En un mundo cada vez más digitalizado y estructurado, el tiempo que los niños pasan jugando al aire libre se ha reducido drásticamente.
Menos tiempo afuera, más consecuencias adentro
Según un informe de la organización internacional Children & Nature Network, los niños pasan en promedio menos de 60 minutos por día al aire libre, es decir, menos tiempo que los reclusos en algunas cárceles. Al mismo tiempo, pasan entre 4 y 6 horas frente a pantallas, incluso en edades tempranas.
Esta falta de contacto con el entorno natural no es menor: estudios en neurociencia y psicología infantil muestran que el juego libre al aire libre mejora el estado de ánimo, reduce el estrés, fortalece el sistema inmunológico y favorece el desarrollo de habilidades sociales, cognitivas y motrices.
¿Por qué el juego al aire libre es tan importante?

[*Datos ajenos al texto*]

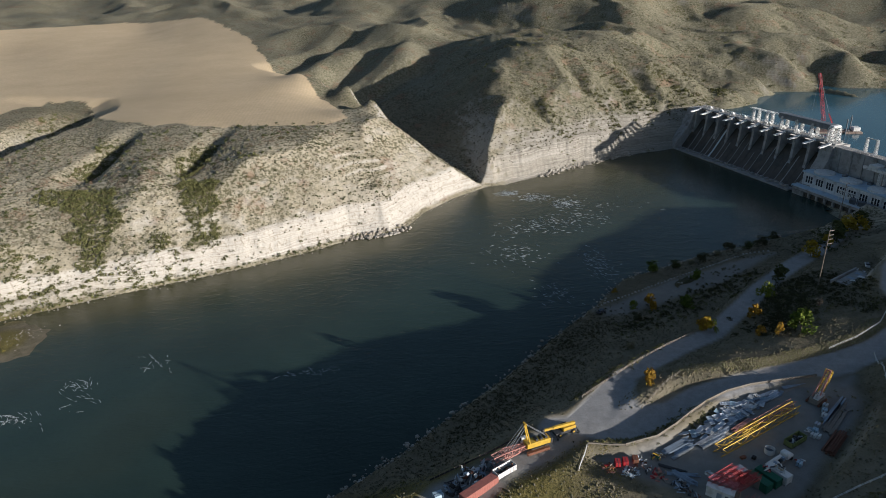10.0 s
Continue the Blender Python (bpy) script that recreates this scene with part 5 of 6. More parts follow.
YELLOW_PAINT = paint("yellow_paint", (0.58, 0.37, 0.04), dirt=(0.4, 0.26, 0.07))
PINK_PRIMER = paint("faded_red_primer", (0.5, 0.24, 0.2), dirt=(0.35, 0.2, 0.16))
RUST = paint("rusty_steel", (0.2, 0.085, 0.05), 0.8, dirt=(0.1, 0.05, 0.035))
RED_PAINT = paint("bright_red_paint", (0.42, 0.035, 0.04), dirt=(0.25, 0.04, 0.04))
GREEN_PAINT = paint("green_paint", (0.02, 0.13, 0.075), dirt=(0.04, 0.1, 0.06))
CONTAINER_RED = paint("faded_container_red", (0.36, 0.14, 0.11), dirt=(0.27, 0.12, 0.1))
BLUE_GREY = paint("blue_grey_steel", (0.3, 0.36, 0.43), 0.45, 0.3)
PALE_BLUE = paint("pale_blue_tarp", (0.38, 0.5, 0.58), 0.6, 0.0)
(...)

Cuando los chicos juegan afuera, no solo se mueven más: también desarrollan autonomía, imaginación, tolerancia a la frustración y vínculos más genuinos con sus pares. Están resolviendo conflictos sin intervención adulta, inventando reglas, tomando decisiones, corriendo riesgos calculados.
Además, el contacto con la naturaleza tiene un impacto directo en la regulación emocional. Un estudio publicado en Frontiers in Psychology reveló que los niños que pasan tiempo al aire libre presentan menores niveles de ansiedad, depresión y agresividad. El aire libre descomprime, oxigena, tranquiliza. Literalmente.
El espacio importa, pero la actitud también
Si bien no todos tienen acceso a plazas arboladas o patios amplios, el juego al aire libre puede darse en distintas escalas: desde una vereda tranquila hasta un parque público o la terraza de un edificio. La clave está en generar oportunidades para el movimiento espontáneo, sin estructuras rígidas, sin pantallas y sin apuro.
Como sociedad, tenemos el desafío de devolverles a los niños el derecho al juego libre y al contacto con el entorno natural. No se trata de nostalgia, sino de salud. Jugar afuera no es un lujo: es una necesidad biológica y emocional.